The current operational PERSIANN (Precipitation Estimation from Remotely Sensed Information using Artificial Neural Networks) system uses neural network function classification/approximation procedures to compute an estimate of rainfall rate at each 0.25 degrees x 0.25 degrees pixel of the infrared brightness temperature image provided by geostationary satellites. An adaptive training feature facilitates updating of the network parameters whenever independent estimates of rainfall are available. The PERSIANN system was based on geostationary infrared imagery and later extended to include the use of both infrared and daytime visible imagery.
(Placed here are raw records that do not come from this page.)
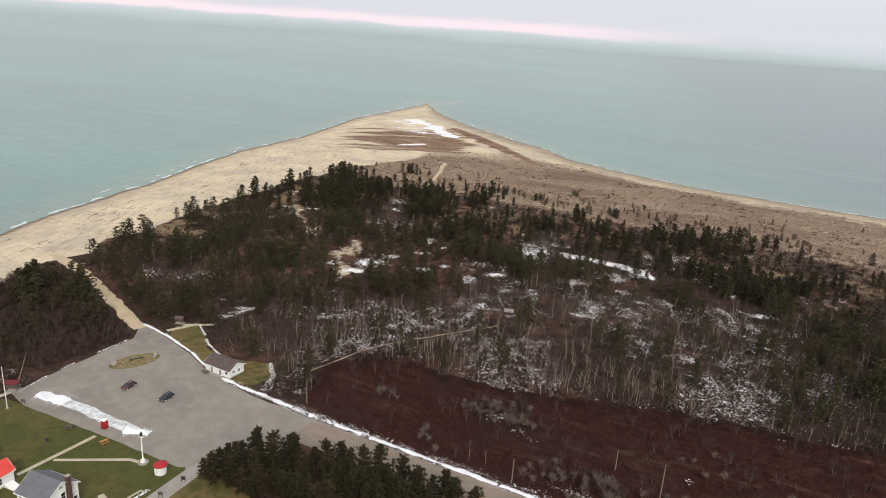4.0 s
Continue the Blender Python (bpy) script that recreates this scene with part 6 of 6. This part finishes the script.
# pale grey shrubs standing out in the bog
GREYSHRUBS = [bare_mesh(2.3, 2.0, 10, 170, 470 + k) for k in range(3)]
grey = []
for cx, cy, count, wide in ((-62, 223, 26, 4.5), (-54, 219, 10, 3.0), (-94, 214, 8, 2.5), (-40, 203, 12, 5.0), (-20, 205, 12, 6.0), (-30, 199, 12, 6.0), (-74, 200, 6, 3.0), (-8, 225, 5, 5.0), (15, 215, 10, 7.0)):
    for q in range(count):
        grey.append((cx + rk.normal(0, wide), cy + rk.normal(0, wide * 0.55), rk.uniform(0.6, 1.15), rk.uniform(0, 6.28), rk.integers(0, 3)))
grove("grey_shrubs", GREYSHRUBS, np.array(grey), (M_BARK, M_GREYTWIG), "pale grey leafless shrubs in the bog", "shrubs")


def tuft_density(x, y):
    c = covers(x, y)
    return np.clip(c[1] * 0.40 * step(0.46, 0.60, fractal(x, y, 18, 71)) + c[5] * 0.3 * (1 - c[0]), 0, 1) * off_track(x, y)


def low_shrub_density(x, y):
    return np.clip(covers(x, y)[1], 0, 1) * 0.16 * step(0.40, 0.6, fractal(x, y, 15, 73)) * off_track(x, y)


LOWSHRUBS = [brush_mesh(0.6, 0.9, 24, 360 + k, 0.07) for k in range(3)]
grove("heath_shrubs", LOWSHRUBS, scatter(-290, 100, 440, 620, 3.0, low_shrub_density, 67, 3, 0.6, 1.8), (M_BARK, M_BRUSH), "low dark shrubs on the heath", "shrubs")
TUFTS = [brush_mesh(0.55, 0.7, 14, 340 + k, 0.06) for k in range(4)]
grove("dune_grass", TUFTS, scatter(-290, 110, 140, 600, 3.4, tuft_density, 57, 4, 0.7, 1.6), (M_BARK, M_DUNEGRASS), "dry tan dune grass tufts", "grass")
# driftwood on the beach
rs = random.Random(9)
logs = bmesh.new()
for k in range(95):
    y = rs.uniform(130, 590)
    a, b = float(np.interp(y, WEST_Y, WEST_X)), float(inner(np.array([y]))[0])
    cx = a + (b - a) * rs.triangular(0.22, 0.92, 0.5)
    way = rs.gauss(1.97, 0.25)
    for q in range(rs.choice((1, 3, 4, 6, 8))):
        along, across = rs.gauss(0, 5.0), rs.gauss(0, 1.6)
        x1, y1 = cx + along * math.cos(way) - across * math.sin(way), y + along * math.sin(way) + across * math.cos(way)
        z = float(height(np.array([x1]), np.array([y1]))[0])
        ang, ln = way + rs.gauss(0, 0.35), rs.uniform(0.8, 2.6) ** 1.5
        tube((x1, y1, z + 0.08), (x1 + ln * math.cos(ang), y1 + ln * math.sin(ang), z + 0.16), rs.uniform(0.05, 0.13), rs.uniform(0.03, 0.07), n=5, bm=logs)
tagged(part("driftwood", logs, M_DARKWOOD, None), "scattered grey driftwood on the beach", "driftwood", kind="stuff")
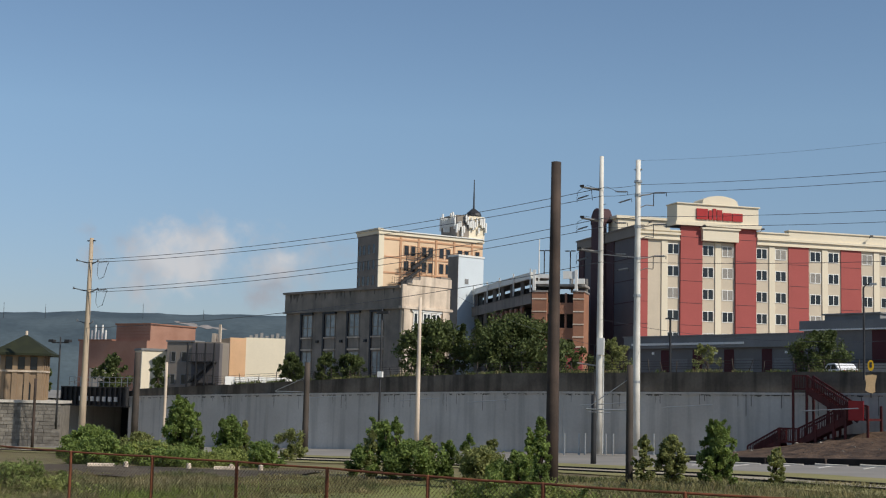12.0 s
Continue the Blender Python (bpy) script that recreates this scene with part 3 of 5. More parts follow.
def low_building():
    x, y = spot(-14.6, 163)
    root = thing("low_building", x, y, 0, -27, "long flat-roofed grey and maroon commercial building", "building")
    part("wall", Mesh().box(0, 24.6, 0, 6, 3.5, 9.8), GREY_WALL, root)
    part("fascia", Mesh().box(-0.3, 24.6, -0.5, 6, 9.8, 11.1).box(-0.4, 24.6, -0.6, 6, 11.104, 11.25), GREY_ROOF, root, "grey metal fascia")
    part("white_strip", Mesh().box(1, 17, -0.62, -0.504, 10.15, 10.4), WHITE_PAINT, root, "long white strip light")
    part("tall_block", Mesh().box(24.7, 35.4, -0.6, 2.8, 3.5, 11.4), GREY_WALL, root)
    part("tall_fascia", Mesh().box(24.4, 35.9, -1.0, 3.0, 11.5, 12.4), GREY_ROOF, root)
    part("upper_fascia", Mesh().box(27.0, 33.4, -0.3, 2.7, 12.404, 12.95).box(26.8, 33.6, -0.5, 2.8, 12.954, 13.1), GREY_ROOF, root)
    part("white_trim", Mesh().box(24.4, 35.95, -1.05, 3.0, 11.36, 11.5), WHITE_PAINT, root)
    for a in (5.0, 9.6, 14.0, 19.0, 23.2):
        part("maroon_panel", Mesh().box(a, a + 1.3, -0.06, 0.0, 4, 9.6), MAROON, root)
    for a in (6.6, 11.2, 15.6, 20.6):
        sh = part("shutter", Mesh().box(a, a + 2.2, -0.04, 0.0, 4, 8.6), GREY_ROOF, root, "pale grey roller shutter")
        for k in range(9):
            part("slat", Mesh().box(a, a + 2.2, -0.07, -0.042, 4.3 + k * 0.46, 4.38 + k * 0.46), GREY_WALL, sh)
    for a in (4.2, 13.2, 22.4, 27.4):
        part("wall_lamp", Mesh().box(a, a + 0.3, -0.75, -0.6, 9.1, 9.35), WHITE_PAINT, root)
    part("maroon_panel", Mesh().box(32.7, 35.4, -0.68, -0.602, 4, 11.3), MAROON, root)
    side = part("side_wall", Mesh().box(35.404, 35.7, -0.5, 2.8, 3.5, 11.3), CREAM, root, "sunlit cream side wall with red corner piers")
    for a in (-0.7, 2.2):
        part("corner_pier", Mesh().box(35.404, 35.86, a, a + 0.9, 3.5, 11.25), RED_STUCCO, side)
    back = thing("cream_hall", *spot(-2.9, 178), 0, 38.2, "low cream building with a green stripe behind the canopy", "building")
    part("wall", Mesh().box(-4, 24, 0, 10, 5, 11.6), CREAM, back)
    part("stripe", Mesh().box(-4.02, 24.02, -0.03, -0.004, 8.8, 9.4), GREEN_ROOF, back, "faded green stripe")
    part("roof_edge", Mesh().box(-4.2, 24.2, -0.2, 10, 11.6, 12.0), GREY_ROOF, back)


low_building()


def platform_canopy():
    x, y = spot(-4.05, 155.5)
    root = thing("station_canopy", x, y, 0, -26, "long concrete station canopy on flared columns", "canopy")
    L, D = 52.0, 14.0
    part("roof", Mesh().box(0, L, -1.4, D + 1.2, 12.55, 12.95).box(-0.15, L, -1.6, -1.4, 12.45, 13.0), GREY_ROOF, root)
    for k in range(4):
        part("solar_panel", Mesh().box(7.0 + k * 3.1, 9.4 + k * 3.1, -0.4, 1.4, 12.96, 13.35), DARK_STEEL, root, "dark tilted panel on the roof")
    pitch = 9.2
    for k in range(6):
        cx = 4.1 + k * pitch
        for row in (0.6, D - 0.6):
            out = []
            for i in range(15):
                t = i / 14
                out.append((0.2 + 4.2 * t ** 2.0, 9.7 + 2.85 * (1 - (1 - t) ** 2.6)))
            outline = [(cx - px, pz) for px, pz in out[::-1]] + [(cx - 0.2, 7.0), (cx + 0.2, 7.0)] + [(cx + px, pz) for px, pz in out]
            me = Mesh()
            me.prism(outline[::-1], row - 0.22, row + 0.22)
            part("flared_column", me, GARAGE_CONC, root)
        part("cross_beam", Mesh().box(cx - 0.25, cx + 0.25, 0.8, D - 0.8, 11.6, 12.55), DARK_CONCRETE, root, "dark concrete cross beam")
    part("back_wall", Mesh().box(12.0, L, D + 0.4, D + 0.8, 7.0, 12.5), DARK_STUCCO, root, "dark wall closing the back of the canopy")
    deck = thing("platform", x, y, 0, -26, "raised concrete platform edge with a barrier", "platform", kind="structure")
    part("deck", Mesh().box(-2, L, -13, D + 4, 3.0, 7.5), GARAGE_CONC, deck)
    part("barrier", Mesh().box(-2, L, -13.2, -12.9, 7.0, 7.95), GARAGE_CONC, deck, "low grey concrete barrier")


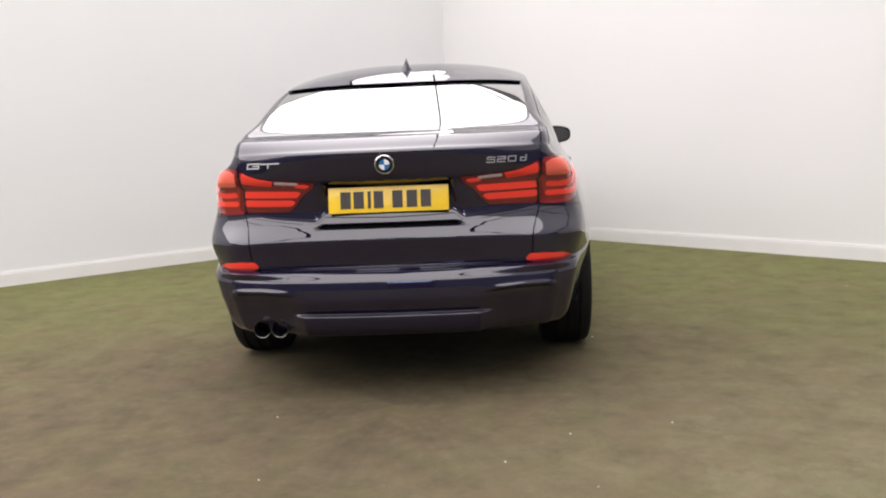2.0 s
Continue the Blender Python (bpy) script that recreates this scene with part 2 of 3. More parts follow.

The PERSIANN algorithm used here is based on the geostationary long wave infrared imagery to generate global rainfall. Rainfall product covers 60 degrees South to 60 degrees North globally.

The system uses grid infrared images of global geosynchronous satellites (GOES-8, GOES-10, GMS-5, Metsat-6, and Metsat-7) provided by CPC, NOAA to generate 30-minute rain rates are aggregated to 6-hour accumulated rainfall. Model parameters are regularly updated using rainfall estimates from low-orbital satellites, including TRMM, NOAA-15, -16, -17, DMSP F13, F14, F15.

Spectral Intervals and applicable satellites include the long wave infrared channel (10.2-11.2 micro-meters) from GOES-8, GOES-10, GMS-5, Meteosat-6, and Meteosat-7, and instantaneous rainfall estimates from TRMM, NOAA, and DMSP satellites.

The PERSIANN Cloud Classification System (PERSIANN-CCS) is a real-time global high resolution (0.04 degrees x 0.04 degrees or 4km x 4km) satellite precipitation product developed by the Center for Hydrometeorology and Remote Sensing (CHRS) at the University of California, Irvine (UCI). The PERSIANN-CCS system enables the categorization of cloud-patch features based on cloud height, areal extent, and variability of texture estimated from satellite imagery. At the center of PERSIANN-CCS is the variable threshold cloud segmentation algorithm. In contrast with the traditional constant threshold approach, the variable threshold enables the identification and separation of individual patches of clouds. The individual patches can then be classified based on texture, geometric properties, dynamic evolution, and cloud top height. These classifications help in assigning rainfall values to pixels within each cloud based on a specific curve describing the relationship between rain-rate and brightness temperature.